After coming to know Slow Art-movement last year and  ‘putting together’ spontaneously a small event in a museum during two weeks, I started my promotion earlier this time, counting 12 participants for now (which is actually completely enough…).

Slow Art Day is accidently falling together with Cologne Art Fair, a quiet meaningful art-event which fills the city and all ‘important’ art-institutions up with art-lovers.

As a counterpoint I decided to invite the Slow Art-group to the studio of an artist, I’m representing in my art-agency: Ulrike Heidkamp. Her works deserve any attention possible and pay back with as well asthetically valuable and touching impressions. (Thus witnessing the vitality of representational painting – if you are interested in taking a look at some of Ulrike Heidkamps paintings klick here .)
I consider the setting as corresponding to the ‘less is more’-approach.
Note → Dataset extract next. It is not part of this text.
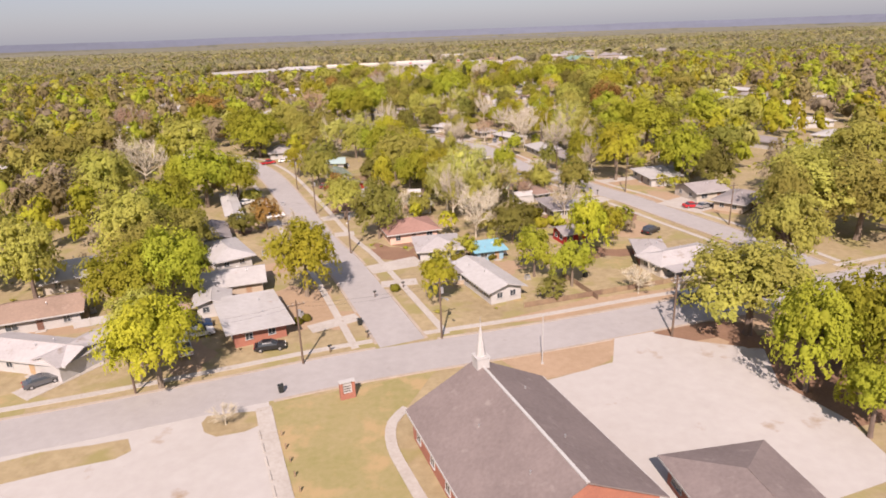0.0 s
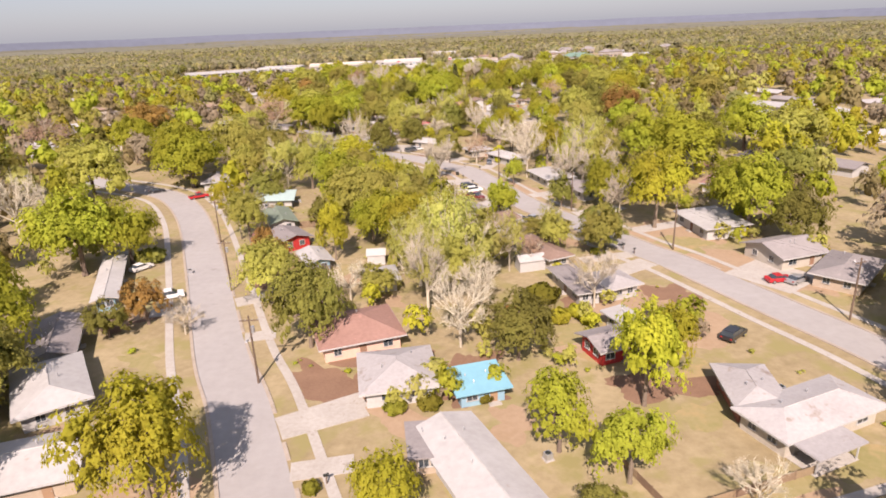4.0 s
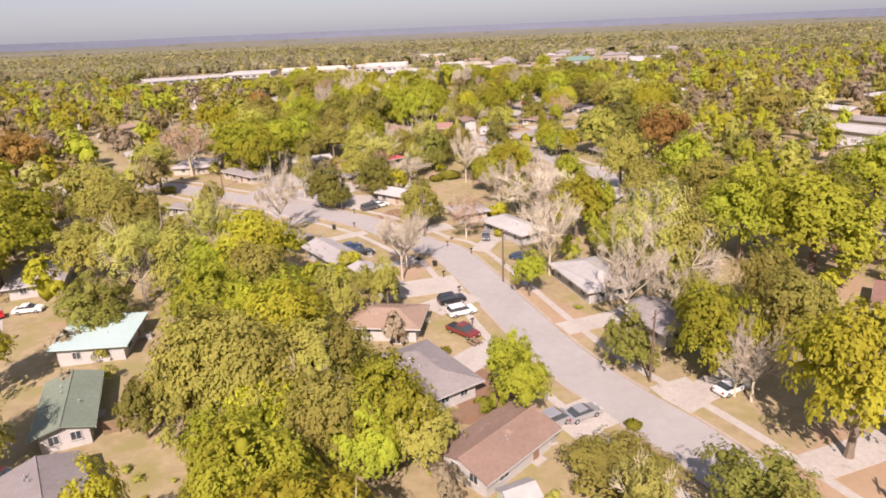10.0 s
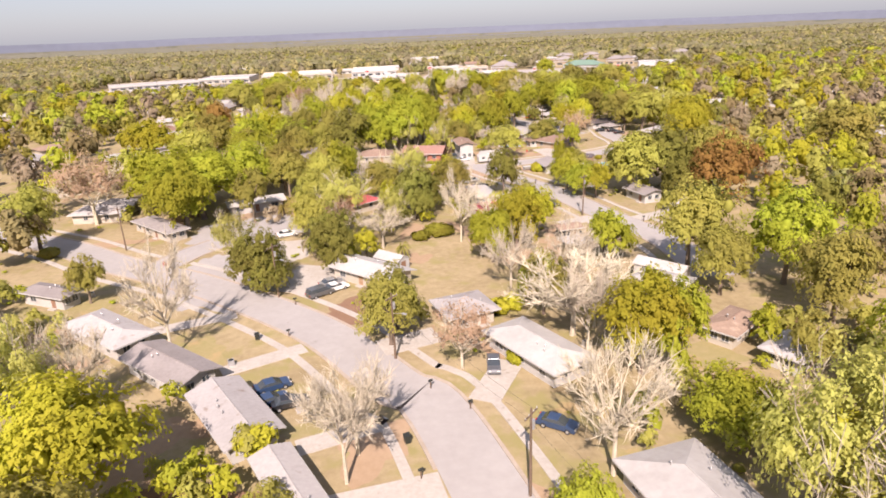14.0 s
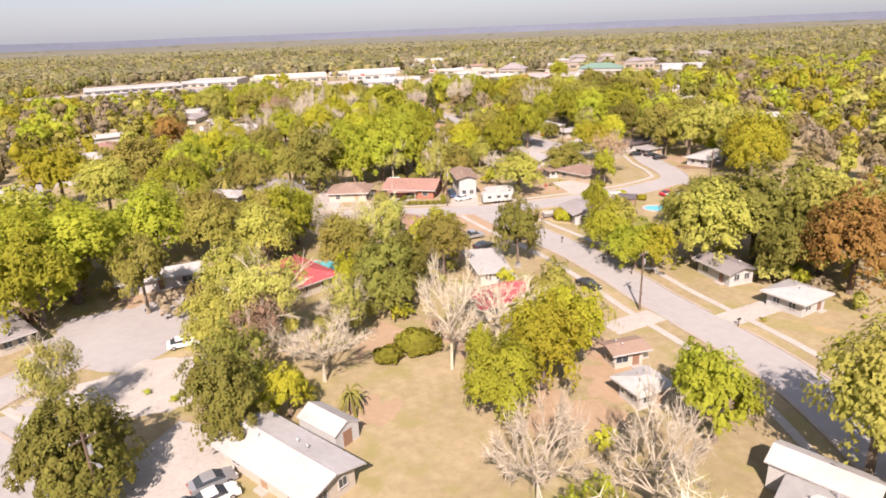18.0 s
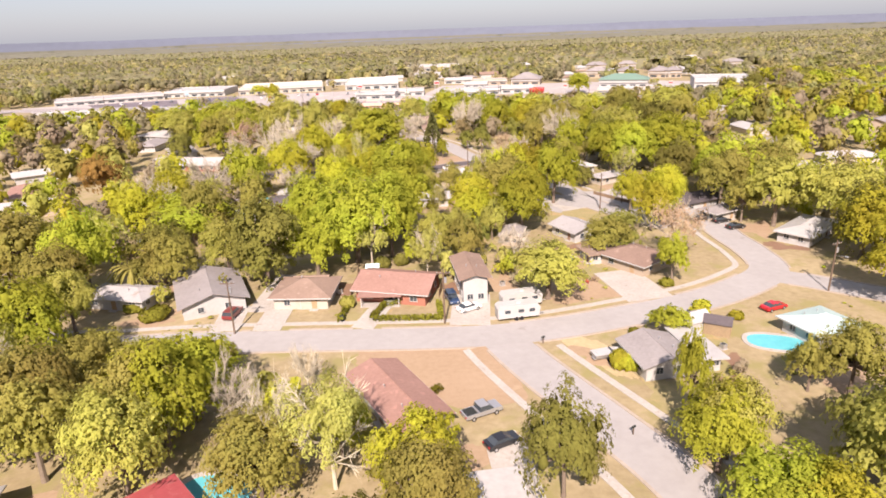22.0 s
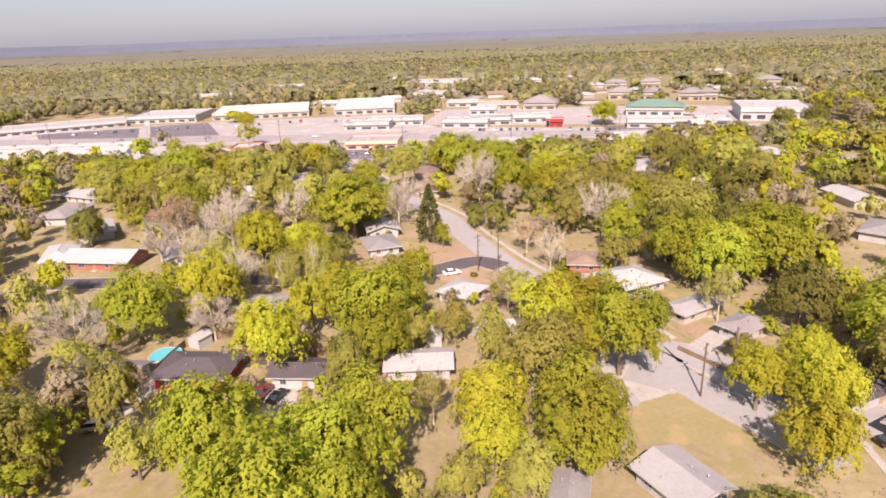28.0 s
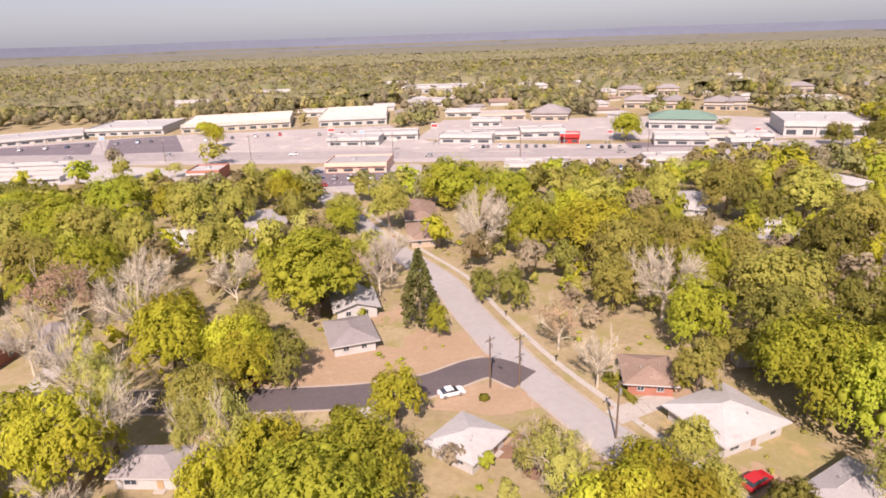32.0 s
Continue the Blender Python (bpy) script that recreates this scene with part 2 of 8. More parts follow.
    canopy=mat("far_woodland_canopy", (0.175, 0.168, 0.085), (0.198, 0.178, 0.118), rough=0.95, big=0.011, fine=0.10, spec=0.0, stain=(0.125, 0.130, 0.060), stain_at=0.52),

The event offers – after Ulrike being a very secluded artist – a rare opportunity to take an intense look at her paintings in the privacy of her studio.

Besides, the studio is placed in the biggest german studio-building under residents’ self-administration, with lots of cultural activities taking place regularly. By the way Slow-Art-Day-participants will gain insight into Cologne’s cultural ‘off’-scene.

I don’t know, what it’s like at your places, dear fellow-hosts – here, in Cologne, western Germany, spring is just arriving powerfully, sun sending it’s first really warm rays, birds singing out loud, everything blossoming and greening – very fitting athmosphere to take in some fresh art-impressions and exchange with others on the experience – so I have totally optimistic expectations about the event!

I wish you all the best and even if it may appear stale… THANKS incredibly lot to the Slow Art Day-Team for keeping the fire burning and doing a great organizational job for all, who participate in one way or the other in Slow Art Day 2014!